Like previous entries, a match in Culdcept Revolt can take anywhere from 30 minutes to 2 hours or more — depending on how close of match you are playing. The winner is heavily weighted by the amount of spaces owned on the field and how high they’ve leveled up that spot to attempt to drain the gold out of the enemy player. There will come some tough choices during matches where you won’t have enough gold to pay a toll and must sell your monsters which ends up taking a lot of G from your pool and pushing you further from the goal.
Gameplay balance is key in Culdcept Revolt; cards you gained access to early on in the game are still relevant to decks that you’ll create in later parts. Although there is no requirement to continuously upgrade my deck, the cards that I acquired later in the game complemented the type of deck that I was trying to create. Magic: The Gathering fans will feel right at home with this feature of creating decks and finding a system that works for them. In my time with the game, I wasn’t able to find an unbeatable card or one that was too strong to take down.
The more exciting features of Culdcept Revolt come with time and a few matches in, but it’s well worth it when you create a deck that you understand. I played Culdcept Revolt for almost 29 hours and feel like I barely scratched the surface of what this game has to offer in terms of hours of game time and additional ways to use the cards.
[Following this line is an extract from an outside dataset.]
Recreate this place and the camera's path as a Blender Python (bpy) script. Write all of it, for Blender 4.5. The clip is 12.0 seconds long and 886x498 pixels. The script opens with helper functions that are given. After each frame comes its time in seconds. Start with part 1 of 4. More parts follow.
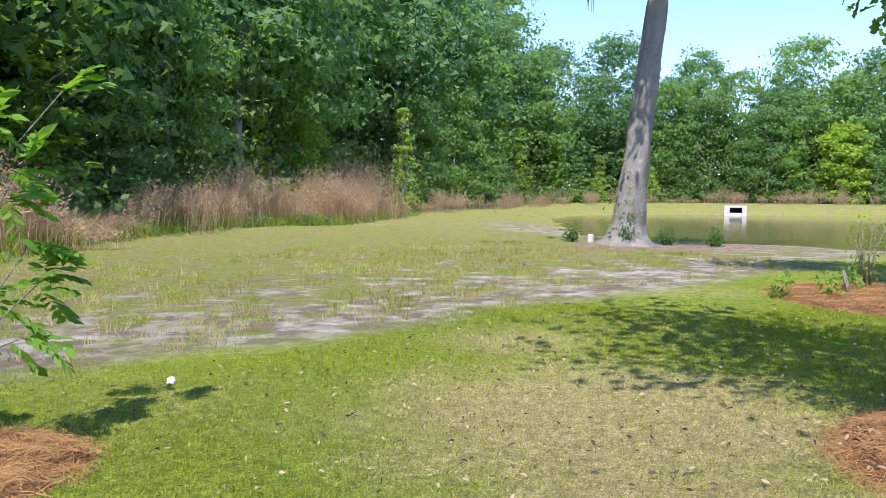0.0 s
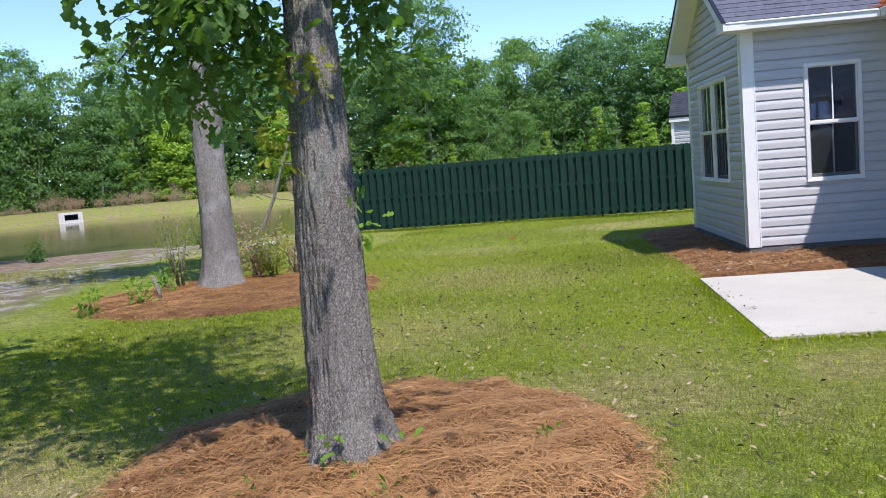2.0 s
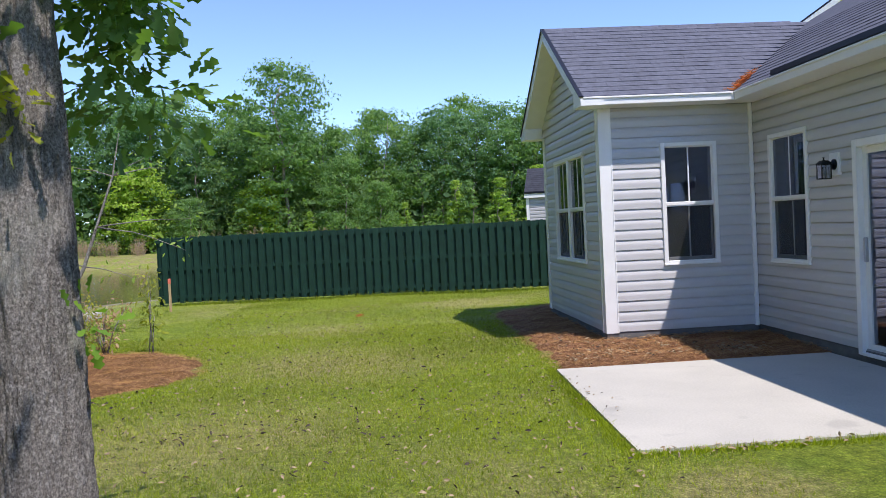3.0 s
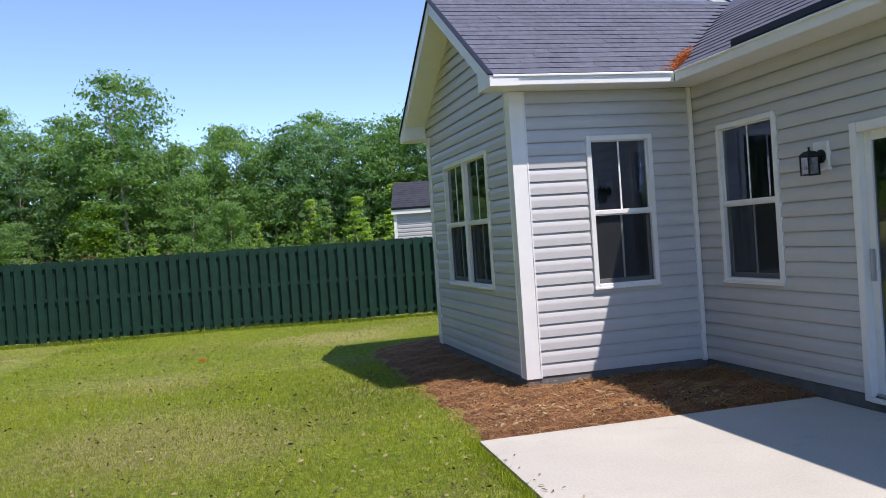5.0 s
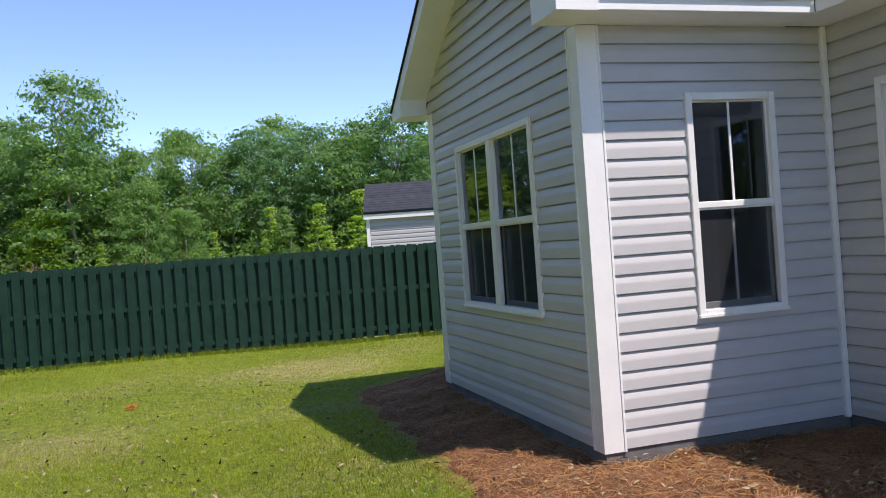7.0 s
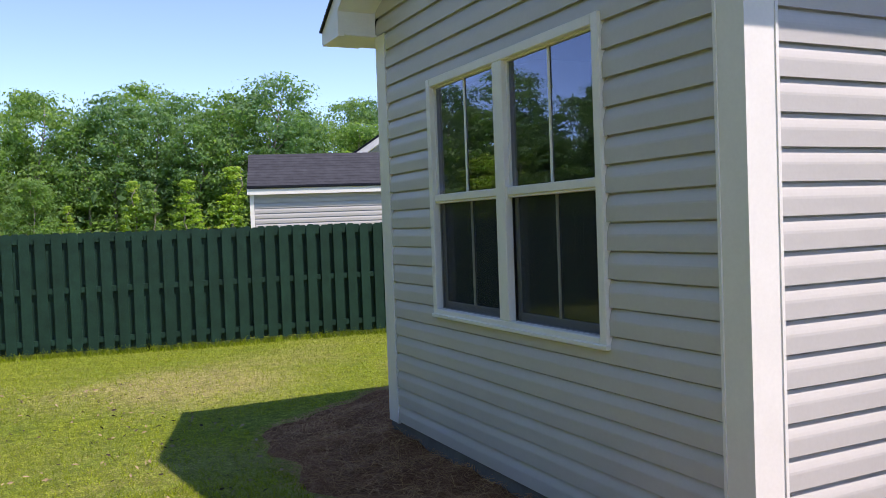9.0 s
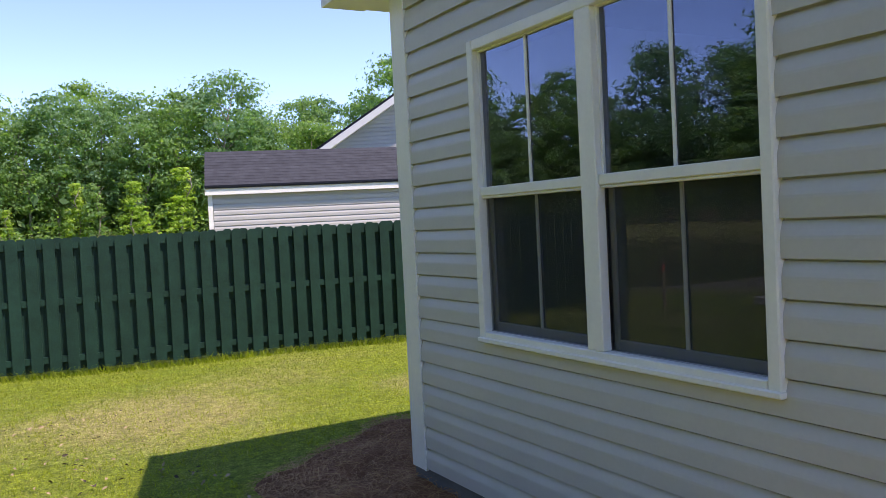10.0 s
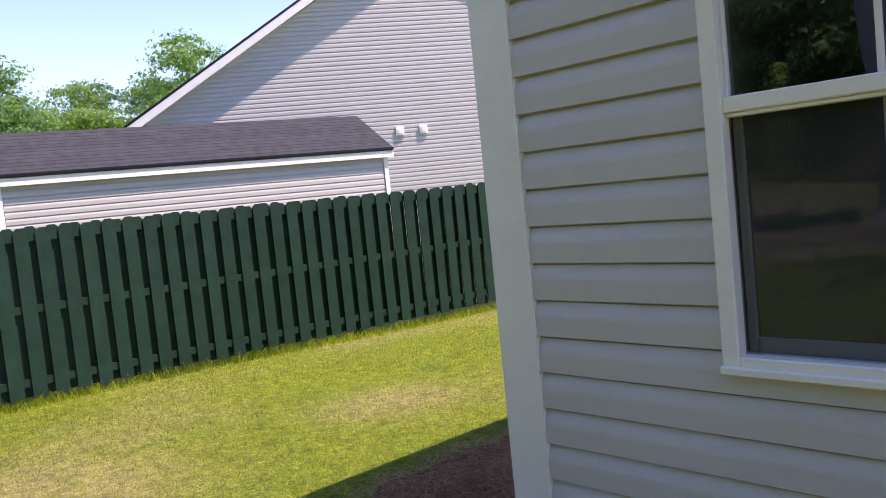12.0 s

Culdcept Revolt is a niche game that is directed at those willing to take a chance on a series that disappeared for quite awhile. The blending of tabletop elements into a game has created an enjoyable experience for on-the-go play. There is no shortage of content to be found in the game as it can easily take 100+ hours with the usage of online multiplayer, but the time it takes to get through a match might be a turnoff for some.
Coming from someone who has spent many years playing board and card games, Culdcept Revolt does an excellent job at delivering that experience in a unique way. The constant stream of new cards and maps that are unlocked throughout the game keeps it fresh and helps with the story’s pacing. As I play past the 30 hour mark, I just hope I don’t have to wait another ten years for a new Culdcept title in the West.